By contrast, flying on private jets is a breeze. You drive directly onto the tarmac at an uncrowded aviation field and leave when it suits you. Delays? There are no delays. And of course, it's safer, or that's what executives pretend. In the wake of 9/11, companies have tended to justify the use of private aircraft by top executives on security grounds.

Once you've gone private, it's very difficult to go back. Such is the allure of private planes that not even Warren Buffett, the famously frugal founder of Berkshire Hathaway, could resist. He enjoyed his experience with the fractional jet ownership company NetJets so much, he bought the company.

There's no evidence that Peta Wilson succumbed to Tim Rigas' charms because of the size of his plane. Business journalists are more easily seduced. The classic Fortune or Business Week CEO puffer starts with the reporter sitting on the corporate jet with Carly Fiorina or Buffett. Offering the plane ride is a brilliant move by public relations executives. Journalists are more excited about logging a few hours on the jet than with logging a few hours of face-time with the boss.

For executives, flying off the grid has become a major obsession. Former Tyco CEO Kozlowski may not have known his own Social Security number, or how many options he received in 2001. But had he been called to testify, Kozlowski surely could have rattled off every plane in Tyco's fleet.

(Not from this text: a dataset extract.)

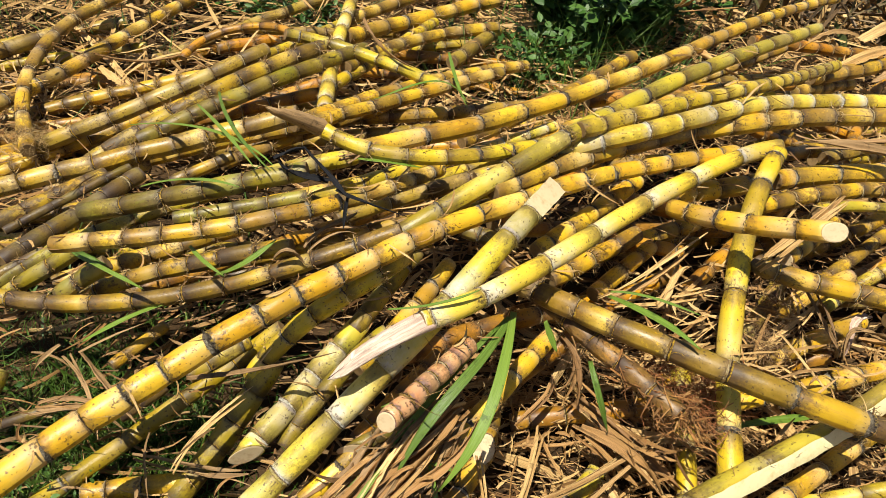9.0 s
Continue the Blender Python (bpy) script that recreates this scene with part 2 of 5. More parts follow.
PEEL = fibre_material("peeled_flesh", (0.80, 0.71, 0.40), (0.56, 0.42, 0.15), 45.0, 0.7, 0.55)
CHOP = fibre_material("chopped_flesh", (0.56, 0.45, 0.26), (0.34, 0.22, 0.09), 70.0, 0.8, 0.6)
TORN = fibre_material("torn_fibre", (0.30, 0.115, 0.04), (0.075, 0.030, 0.013), 90.0, 0.8, 0.85)
OLD_CUT = fibre_material("old_cut", (0.22, 0.14, 0.055), (0.07, 0.04, 0.02), 90.0, 0.9, 0.85)
ROOT = fibre_material("dry_root", (0.22, 0.13, 0.06), (0.10, 0.055, 0.03), 60.0, 0.7, 0.85)
ROOTLET = straw_material("rootlet", [(0.44, 0.29, 0.11), (0.60, 0.44, 0.20), (0.20, 0.11, 0.04), (0.34, 0.20, 0.07)], 0.8)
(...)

Perhaps the most telling anecdote about private jets comes from the best of the books about Enron, The Smartest Guys in the Room.It finds Enron Chairman Ken Lay working intently in his office. Enron's stock is plummeting. Serious questions are being raised about Enron's viability. And what is Lay doing? He is carefully examining fabric swatches for Enron's newest plane. Lay may plausibly claim to have known nothing of the Raptor partnerships that torpedoed the company he built. But nobody—nobody—will ever accuse Lay of not knowing if the plane's interior was brown leather or black.